- [Material]:
===============

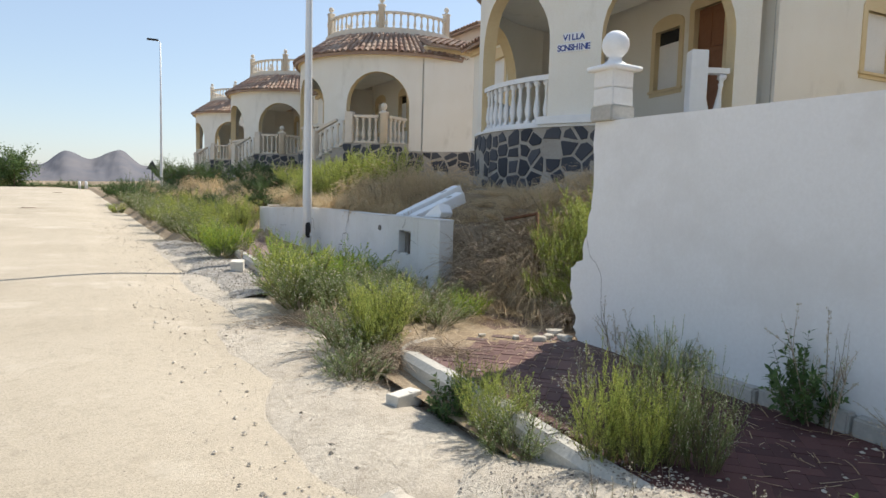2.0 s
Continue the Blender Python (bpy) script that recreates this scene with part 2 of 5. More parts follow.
# ---- mesh helpers ----
def mesh_of(name, verts, faces, mats, index=None, smooth=False):
    me = bpy.data.meshes.new(name)
    me.from_pydata([tuple(v) for v in verts], [], [tuple(f) for f in faces])
    for m in mats if isinstance(mats, (list, tuple)) else (mats,):
        me.materials.append(m)
    if index is not None:
        me.polygons.foreach_set("material_index", np.asarray(index, dtype=np.int32))
    if smooth:
        me.polygons.foreach_set("use_smooth", np.ones(len(me.polygons), dtype=bool))
    me.update()
    return me


def bm_mesh(name, bm, mat, smooth=False):
    bmesh.ops.recalc_face_normals(bm, faces=bm.faces)
    me = bpy.data.meshes.new(name)
    bm.to_mesh(me)
    bm.free()
    for m in mat if isinstance(mat, (list, tuple)) else (mat,):
        me.materials.append(m)
    if smooth:
        me.polygons.foreach_set("use_smooth", np.ones(len(me.polygons), dtype=bool))
    return me


def part(name, data, parent, m=None, label=""):
    """Links a mesh as one part under a thing or a part, at the pose m in its parent."""
    ob = new(name, data)
    ob.parent = parent
    if m is not None:
        ob.matrix_basis = m
    return tagged(ob, label)


def thing(name, m, label, category, group="", kind=""):
    ob = new(name)
    ob.empty_display_size = 0.1
    ob.matrix_basis = m
    return tagged(ob, label, category, group, kind)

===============

Reproduce the material above from its first line through the line containing "return tagged(ob, label)", both ends included, and skip every picture.

2.0 s
Continue the Blender Python (bpy) script that recreates this scene with part 2 of 5. More parts follow.
# ---- mesh helpers ----
def mesh_of(name, verts, faces, mats, index=None, smooth=False):
    me = bpy.data.meshes.new(name)
    me.from_pydata([tuple(v) for v in verts], [], [tuple(f) for f in faces])
    for m in mats if isinstance(mats, (list, tuple)) else (mats,):
        me.materials.append(m)
    if index is not None:
        me.polygons.foreach_set("material_index", np.asarray(index, dtype=np.int32))
    if smooth:
        me.polygons.foreach_set("use_smooth", np.ones(len(me.polygons), dtype=bool))
    me.update()
    return me


def bm_mesh(name, bm, mat, smooth=False):
    bmesh.ops.recalc_face_normals(bm, faces=bm.faces)
    me = bpy.data.meshes.new(name)
    bm.to_mesh(me)
    bm.free()
    for m in mat if isinstance(mat, (list, tuple)) else (mat,):
        me.materials.append(m)
    if smooth:
        me.polygons.foreach_set("use_smooth", np.ones(len(me.polygons), dtype=bool))
    return me


def part(name, data, parent, m=None, label=""):
    """Links a mesh as one part under a thing or a part, at the pose m in its parent."""
    ob = new(name, data)
    ob.parent = parent
    if m is not None:
        ob.matrix_basis = m
    return tagged(ob, label)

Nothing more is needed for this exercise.